Backups are write intensive.  Full backup of a 1 TB data footprint SQL Server database, even with backup compression, can easily write out 300 GB or more to the target.

If the backup reads are well tuned (enough LUNs for the source database files, high enough queue depth, high enough BUFFERCOUNT parameter value), the backup writes will put an awful lot of write pressure on the target LUNs.

EMC has thought about that ahead of time.  The CLARiiON and the VNX allow configuring a write-aside value. Well... unless you are using virtual provisioning.  If using virtual provisioning, the write-aside default of 1 mb cannot be overridden.

When the write-aside is in effect, writes larger than that threshold bypass write cache and are written directly to the storage devices.

There's at least one good reason to want to do that: if there are other tenants of the SAN, by keeping the write cache free of the huge writes coming from the backup, there is less chance of dragging down performance for other applications.

Optimally, the backup write targets will be located on a set of physical disks separate from the source databases... and ideally separate from other activity at that time.  That would allow noncached writes to go to the hard disks with very little head movement - very high transfer rate expected.  In fact, I'd recommend this when possible even if the writes are cached... because without any other competition the cached writes can destage to these disks quite quickly.  And... later when its time to pull the backup off of those disks to get it into TSM, or NetBackup or ???, if there's no other activity the read transfer rate should be pretty high, too because of the minimized disk head movement.

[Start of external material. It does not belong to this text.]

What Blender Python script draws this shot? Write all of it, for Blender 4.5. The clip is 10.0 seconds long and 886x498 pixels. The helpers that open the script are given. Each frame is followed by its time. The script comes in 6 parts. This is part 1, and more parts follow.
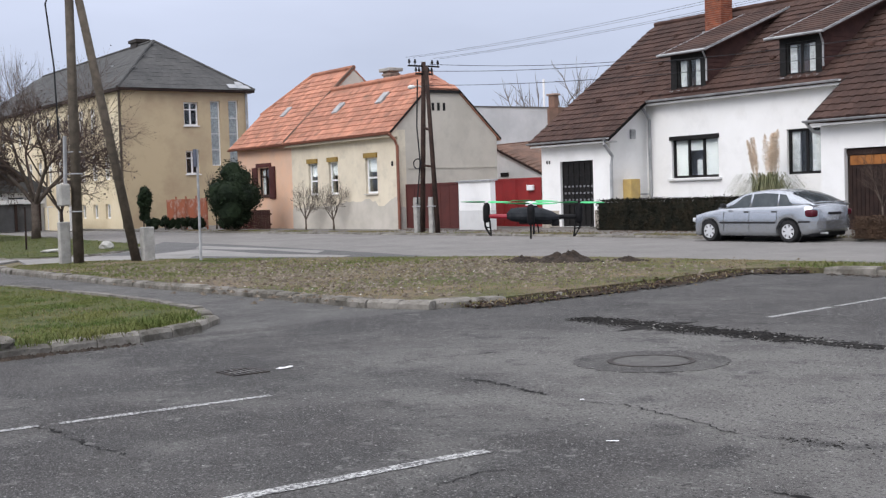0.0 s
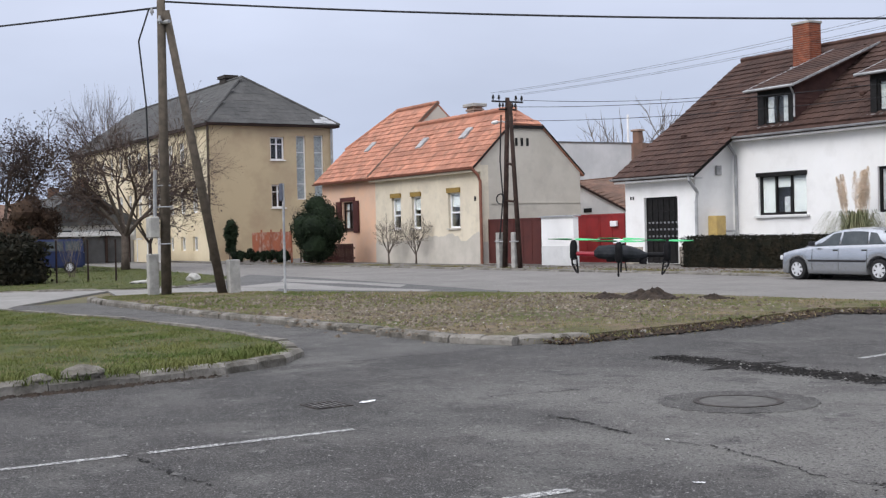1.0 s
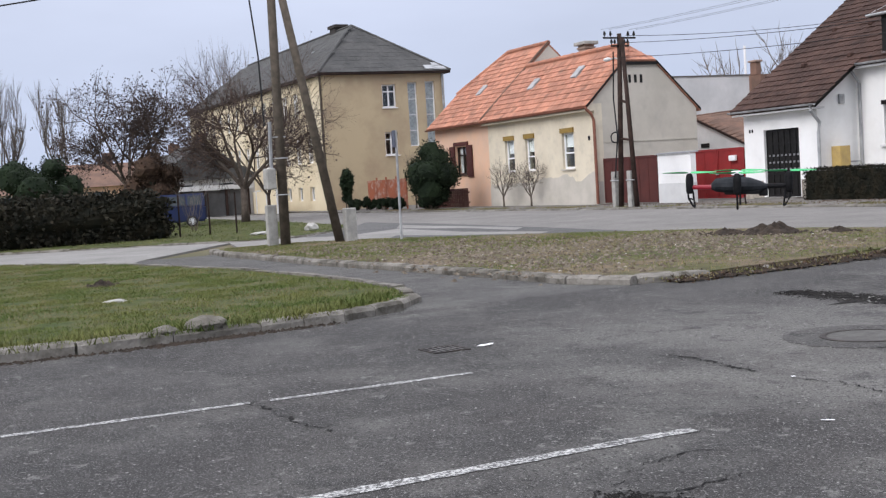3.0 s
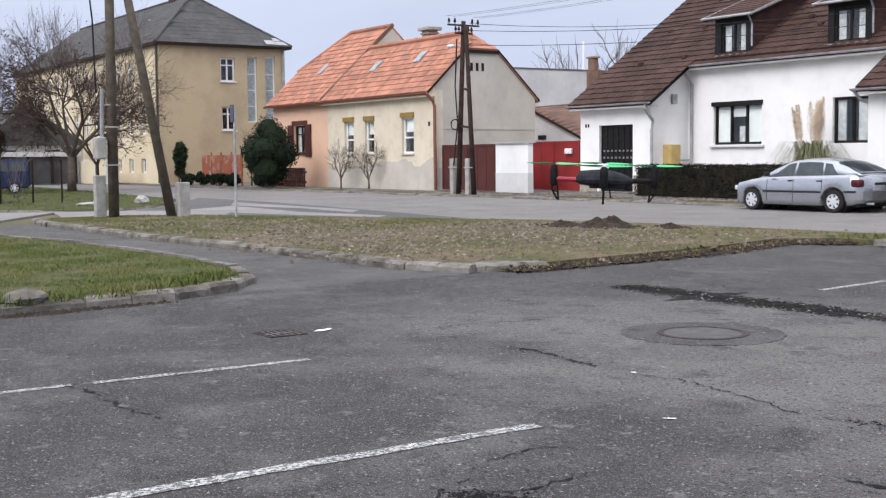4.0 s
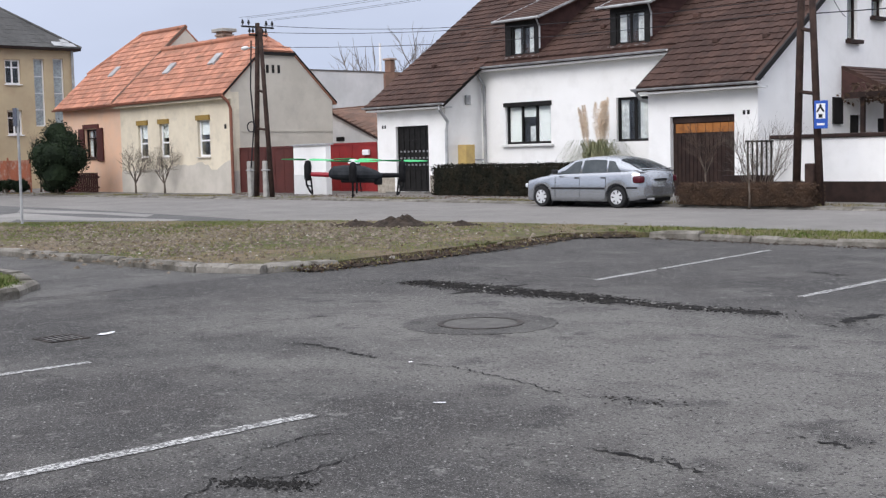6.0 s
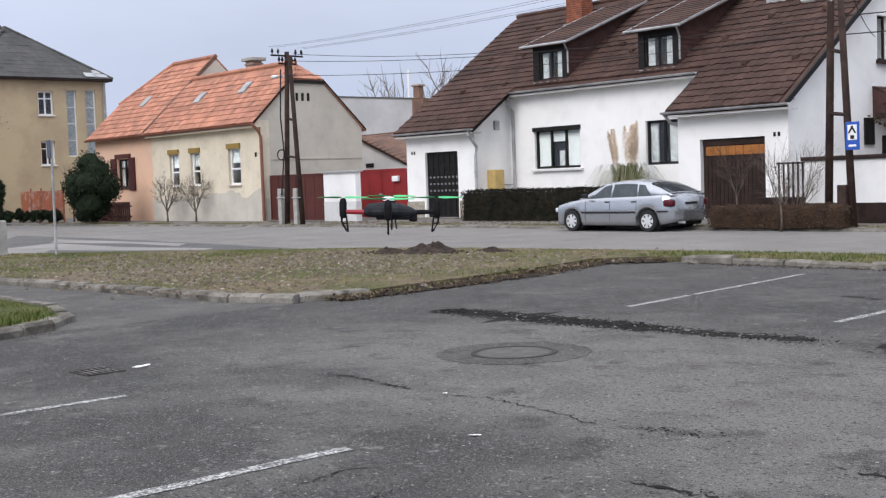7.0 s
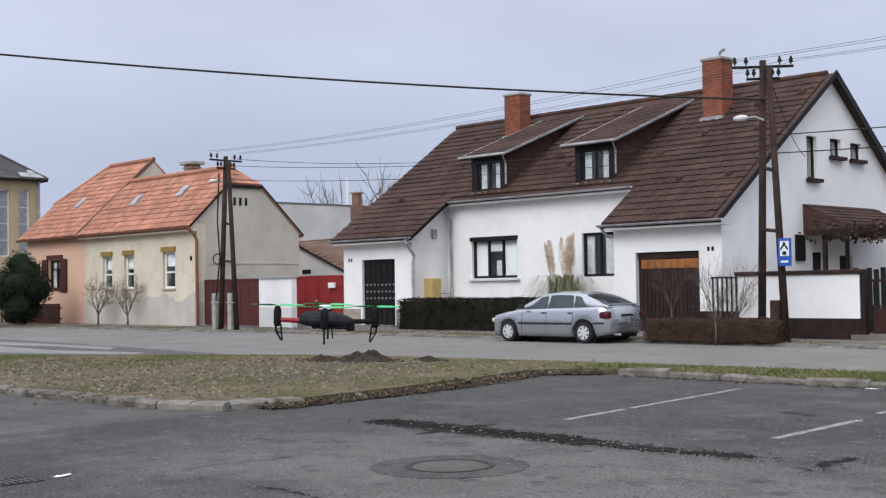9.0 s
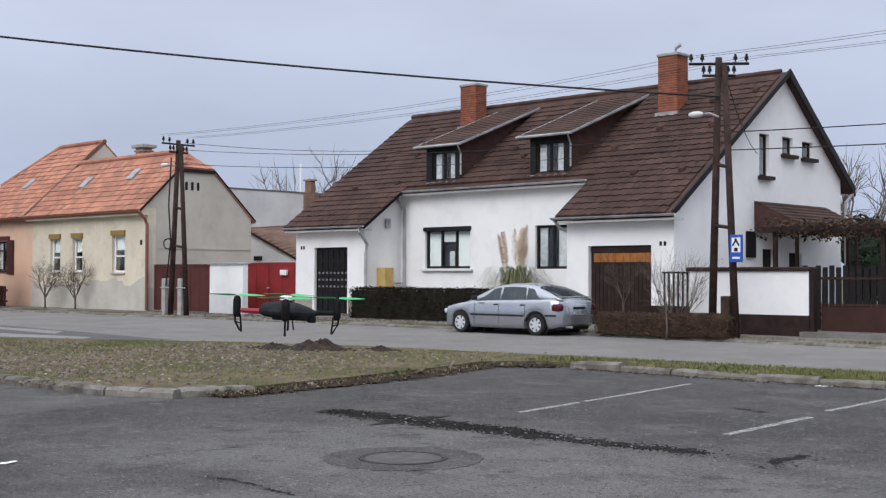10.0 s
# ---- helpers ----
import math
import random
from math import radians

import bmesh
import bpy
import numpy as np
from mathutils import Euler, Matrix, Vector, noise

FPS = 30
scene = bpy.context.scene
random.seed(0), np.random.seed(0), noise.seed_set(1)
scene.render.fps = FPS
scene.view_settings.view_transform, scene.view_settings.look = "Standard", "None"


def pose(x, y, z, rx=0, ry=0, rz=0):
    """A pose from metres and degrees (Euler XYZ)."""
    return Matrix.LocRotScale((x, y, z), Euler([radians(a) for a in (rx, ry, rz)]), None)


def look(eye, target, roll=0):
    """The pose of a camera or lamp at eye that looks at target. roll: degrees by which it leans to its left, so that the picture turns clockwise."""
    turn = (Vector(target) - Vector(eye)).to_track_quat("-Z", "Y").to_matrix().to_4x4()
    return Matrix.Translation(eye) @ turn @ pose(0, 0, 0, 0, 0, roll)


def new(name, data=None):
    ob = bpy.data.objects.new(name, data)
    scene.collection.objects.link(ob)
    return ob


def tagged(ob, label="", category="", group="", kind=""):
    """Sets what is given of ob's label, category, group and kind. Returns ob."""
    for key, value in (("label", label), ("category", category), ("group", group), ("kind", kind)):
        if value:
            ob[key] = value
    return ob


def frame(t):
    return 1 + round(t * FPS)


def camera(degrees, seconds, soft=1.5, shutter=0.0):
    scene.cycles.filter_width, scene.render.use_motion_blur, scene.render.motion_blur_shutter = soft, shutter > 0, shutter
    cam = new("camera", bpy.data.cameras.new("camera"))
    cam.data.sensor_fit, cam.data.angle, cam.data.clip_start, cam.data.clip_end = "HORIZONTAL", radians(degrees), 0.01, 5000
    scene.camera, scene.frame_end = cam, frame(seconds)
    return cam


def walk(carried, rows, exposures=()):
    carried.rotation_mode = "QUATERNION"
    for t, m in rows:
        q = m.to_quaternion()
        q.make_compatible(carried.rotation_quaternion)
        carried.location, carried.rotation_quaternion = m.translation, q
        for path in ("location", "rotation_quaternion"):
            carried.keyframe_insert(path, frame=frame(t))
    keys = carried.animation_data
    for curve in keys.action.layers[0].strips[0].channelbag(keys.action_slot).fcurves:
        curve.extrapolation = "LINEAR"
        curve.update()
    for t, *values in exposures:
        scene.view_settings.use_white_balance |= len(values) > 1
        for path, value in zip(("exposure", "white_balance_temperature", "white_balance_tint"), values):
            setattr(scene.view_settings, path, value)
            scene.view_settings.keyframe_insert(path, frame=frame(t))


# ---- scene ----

So... for optimal SQL Server backups, a few fundamental things to think about before getting to the SQL Server level:  HBA maxtransfersize, array write cache effect of the backup, and physical disk isolation for the backup targets.

    

"\SQLServer:Buffer Manager\Page life expectancy" hides some detail on NUMA machines

Just a few words about "\SQLServer:Buffer Manager\Page life expectancy" vs. "\SQLServer:Buffer Node(*)\Page life expectancy".

On busy servers with multiple NUMA nodes, the overall PLE provided by "\SQLServer:Buffer Manager\Page life expectancy" can obscure some detail that is very helpful in investigations.  Consider the difference between "PLE" and the individual NUMA node PLEs (from \SQLServer:Buffer Manager\Page life expectancy) below.

Most OLTP workloads may never be disturbed by this condition.  Busy, batch-oriented workloads could fall victim to it, though.  That would include certain optimization strategies for SQL Server index maintenance.






If  only "PLE" were considered, it looks like there is a problem with server memory sufficiency (assuming the workload itself is not problematic).  But, when looking at the PLE of the 4 individual NUMA nodes, it becomes apparent that NUMA node 001 is working its memory hard, while the others are loafing.




 The workload on this server is being performed exclusively in the Resource Governor Default Workload Group.  Plotting the node PLEs against the parallel worker count for the Default RG group shows that its during times of high active parallel workers that the memory across the server seems to be used unevenly.



From my perspective its significant that two of the disk IO read spikes above coincide with precipitous drops in the Node 001 PLE.





 I aggregated '\Processor(*)\% Processor Time' aligned with NUMA node boundaries and this is the result.  CPU is being used fairly evenly across all 4 NUMA nodes, but memory in one NUMA node is stressed.

That scenario can happen in large query batches, where queries interested in the same large data sets run nearly concurrently.  First one in wins - the first query to start executing will very likely have all of its workers on a single NUMA node.  When pages are read into the bpool for those workers, they'll be inserted into the bpool region controlled by the "home node" of those workers.  Other queries just a few moments behind on the 000, 002, and 003 node will 'bogart' off  the leader in NUMA node 001 - they'll get many more cache hits - most of them from NUMA node 001's home node memory region.